Today Revere Copper Products, Inc. is a privately owned corporation whose only shareholders are its employees. Its business operates in a collegial, team-based structure with a manufacturing center in Rome New York, producing sheet, bar, strip, extrusions, and plate copper stock.**
Sadly when Revere was carved up in 1998 the company records and historical archives of design details, if any, were either lost, destroyed or dispersed and are not available for reference. A tragic lost of history for us all.
You can find an abundance of general Revere history on the web, but very little about its gift ware line of the 1930’s if at all.
*These figures are from Copper Heritage, The Story of Revere Copper and Brass Incorporated, by Isaac Marcosson. 1955. The amazing part of this two-hundred and fifty page book that starts in the year 1713 and ends in 1955 is that in the space of three pages it leaps from the merger of Revere in 1928 to the Revere Ware line in 1938. Not one word about the seven years of gift catalogs with famous name designers.
** The Revere Company web site. www.reverecopper.com and the Revere Ware web site www.revereware.com do not even bother with historical facts like this.

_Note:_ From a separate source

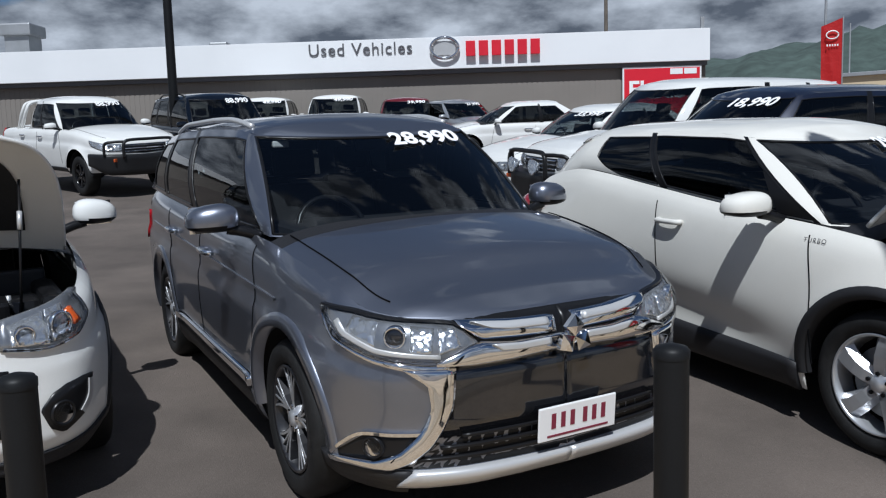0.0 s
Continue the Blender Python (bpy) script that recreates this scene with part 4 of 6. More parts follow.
def lamps(car, lo, hi, name="headlamp", bulbs=(), off=0.014, backing=None):
    """Lamp units each side: reflector bowl, bulbs and clear lens."""
    for sd in (1, -1):
        unit = new(name)
        unit.parent = car.root
        car.patch("reflector", lo, hi, backing or REFLECTOR, 0.009, unit, sides=(sd,), back=-0.012)
        car.patch("lens", lo, hi, LENS, max(off, 0.020), unit, sides=(sd,), bulge=0.012, back=-0.006)
        for a, z, r, mt in bulbs:
            q, (_, n) = car.skin(car.s_of(a), z, 0.011), car.base(car.s_of(a))
            m = Matrix.Translation((q.x, q.y * sd, q.z)) @ Vector((n.x, n.y * sd, 0)).to_track_quat("Y", "Z").to_matrix().to_4x4()
            lathe("projector", [(r * 1.25, -0.02), (r * 1.25, 0.006), (r * 1.02, 0.010), (r, 0.002)], CHROME, unit, m, 24)
            lathe("projector_glass", [(r, 0.002), (r * 0.8, 0.007), (r * 0.4, 0.010), (0.0001, 0.011)], mt, unit, m, 24)


def seams(car, lines, w=0.006):
    for pts in lines:
        car.strip("door_seam", pts, w, DARK, 0.003)


def fog(car, a, z, r=0.045, off=0.01, name="fog_lamp"):
    for sd in (1, -1):
        q, (_, n) = car.skin(car.s_of(a), z, off), car.base(car.s_of(a))
        m = Matrix.Translation((q.x, q.y * sd, q.z)) @ Vector((n.x, n.y * sd, 0)).to_track_quat("Y", "Z").to_matrix().to_4x4()
        f = new(name)
        f.parent = car.root
        lathe("bezel", [(r * 1.2, -0.02), (r * 1.18, 0.006), (r, 0.008), (r * 0.95, -0.01)], TRIM_BLACK, f, m, 28)
        lathe("reflector", [(r, -0.002), (r * 0.6, -0.014), (0.0001, -0.02)], LAMP_DARK, f, m, 28)
        lathe("lens", [(r, 0.002), (r * 0.7, 0.010), (0.0001, 0.014)], LENS, f, m, 28)


# grey SUV beside the post
OUT_TOP = [(0, 0.872), (0.10, 0.885), (0.27, 0.915), (0.46, 0.975), (0.85, 1.045), (1.3, 1.085), (2.4, 1.10), (3.6, 1.14), (4.4, 1.17)]
OUT = spec(4.66, 1.80, OUT_TOP, 1.15, 1.61, (-0.80, -3.47), 0.350, -0.96, -1.70, -4.58, -4.30, zl=0.23, tumble=0.13, a0=(-1.29, 0.768), a1=(-1.90, 0.650),
           front=[(0.23, 0.03), (0.30, -0.01), (0.36, 0.0), (0.50, 0.0), (0.66, 0.0), (0.76, 0.012), (0.83, 0.03), (0.872, 0.07)])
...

While a few museum web sites attribute the Manhattan candle sticks to Norman Bel Geddes, not to designer Frederick Priess.
***The nine page article on industrial designers in Fortune Magazine listed the fees charged by ten designers. Examples;
Walter D. Teague… Retainer $12,000 to $24,000. Flat fees $500 to $10,000
Lurelle Guild Retainer up to $25,000.. Fee per day $100 to $200
Henry Dreyfuss.. Flat fee $1,000 to $25,000. Hourly consultation $50.
Norman Bel Geddes.. Flat fee $1,000 to $100,000with Royalties. Royalties are subject to special arrangements.